ASAYİŞ - 17 Mart 2025 Pazartesi 10:52

Doktorların çabası hayatta tutmaya yetmedi, kazadan acı haber geldi

A
A
A
Doktorların çabası hayatta tutmaya yetmedi, kazadan acı haber geldi

Aydın’ın Germencik ilçesinde üç aracın karışmış olduğu zincirleme trafik kazasında yaralı olarak hastaneye kaldırılan 8 kişiden biri olan Arif Çakır doktorların tüm çabalarına rağmen kurtarılamayarak hayatını kaybetti.



Kaza, Aydın-İzmir karayolu Ortaklar mevkiinde 16 Mart Pazar günü meydana geldi. Edinilen bilgiye göre, Muhammet D. idaresindeki 35 AER 285 plakalı otomobil ile İzmir istikametine seyir halindeyken Ortakları ilçesi çıkışında karşı yönden gelen Arif Çakır idaresindeki 09 TC 779 plakalı otomobil ile kafa kafaya çarpıştı. O esnada seyir halinde olan Çetin T. idaresindeki 09 AKR 108 plakalı araca da kaza yapan 35 AER 285 plakalı otomobil çarptı. Üç otomobilin karıştığı kazada sürücüler Muhammed D., Çetin T., Arif Çakır, araçlarda yolcu konumunda bulunan M.A.D, A.A, Ö.T, M.B.T ve F.T yaralandı. İhbar üzerine olay yerine sağlık, polis, itfaiye ve jandarma ekipleri sevk edildi. Araç içerisinde sıkışan yaralılar itfaiye ekipleri tarafından kurtarıldı. Sağlık ekipleri yaralılara olay yerinde ilk müdahaleyi yaptı. Olay yerinde yapılan ilk müdahalenin ardından yaralılar, ambulans ile hastanelere kaldırıldı.

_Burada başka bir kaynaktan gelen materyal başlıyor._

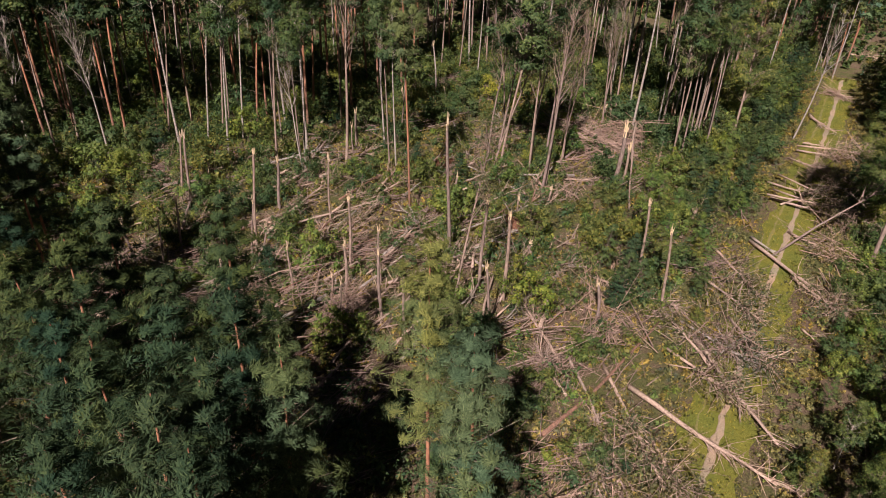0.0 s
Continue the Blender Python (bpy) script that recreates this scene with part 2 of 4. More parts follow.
M_HERB = leaf_mat("low_herbs", (0.080, 0.076, 0.028), (0.172, 0.150, 0.058), (0.300, 0.250, 0.122), 0.35, vary=0.8)
M_WILT = leaf_mat("wilting_leaves", (0.048, 0.050, 0.026), (0.100, 0.098, 0.054), (0.190, 0.168, 0.102), 0.3)
M_RUST = leaf_mat("rusty_leaves", (0.120, 0.065, 0.012), (0.240, 0.130, 0.025), (0.360, 0.210, 0.045), 0.3)
M_SOIL = bark_mat("red_brown_soil", [(0.3, (0.07, 0.032, 0.02)), (0.55, (0.19, 0.09, 0.055)), (0.8, (0.30, 0.16, 0.10))], (3, 3, 3), 1.0, 0.95)
M_PINKWOOD = bark_mat("peeled_limbs", [(0.3, (0.18, 0.11, 0.092)), (0.55, (0.40, 0.275, 0.235)), (0.8, (0.60, 0.46, 0.405))], (3, 3, 3), 0.3)
M_FLOOR = litter_mat()
M_TURF = turf_mat("ride_turf", (0.060, 0.066, 0.014), (0.135, 0.132, 0.027), (0.235, 0.200, 0.060))
M_BLADE = leaf_mat("grass_blades", (0.080, 0.090, 0.018), (0.150, 0.150, 0.032), (0.260, 0.225, 0.070), 0.3)
M_TRACK = turf_mat("worn_turf", (0.10, 0.085, 0.03), (0.19, 0.16, 0.065), (0.28, 0.23, 0.12))
M_DIRT = turf_mat("trodden_dirt", (0.15, 0.105, 0.08), (0.30, 0.225, 0.175), (0.43, 0.345, 0.285))

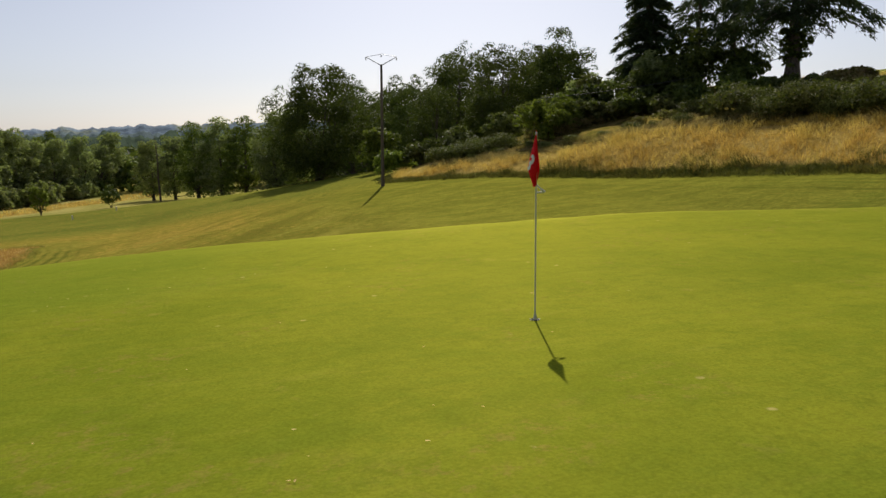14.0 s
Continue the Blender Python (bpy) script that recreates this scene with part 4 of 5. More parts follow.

Hastanede hayatını kaybetti


Hastanede tedavi altına alınan ve hayati tehlikesi bulunan sürücülerden Arif Çakır doktorların tüm çabalarına rağmen kurtarılamadı. Hastane hayatını kaybeden Çakır’ın ölüm haberi ailesi ve tüm sevenlerini yasa boğdu.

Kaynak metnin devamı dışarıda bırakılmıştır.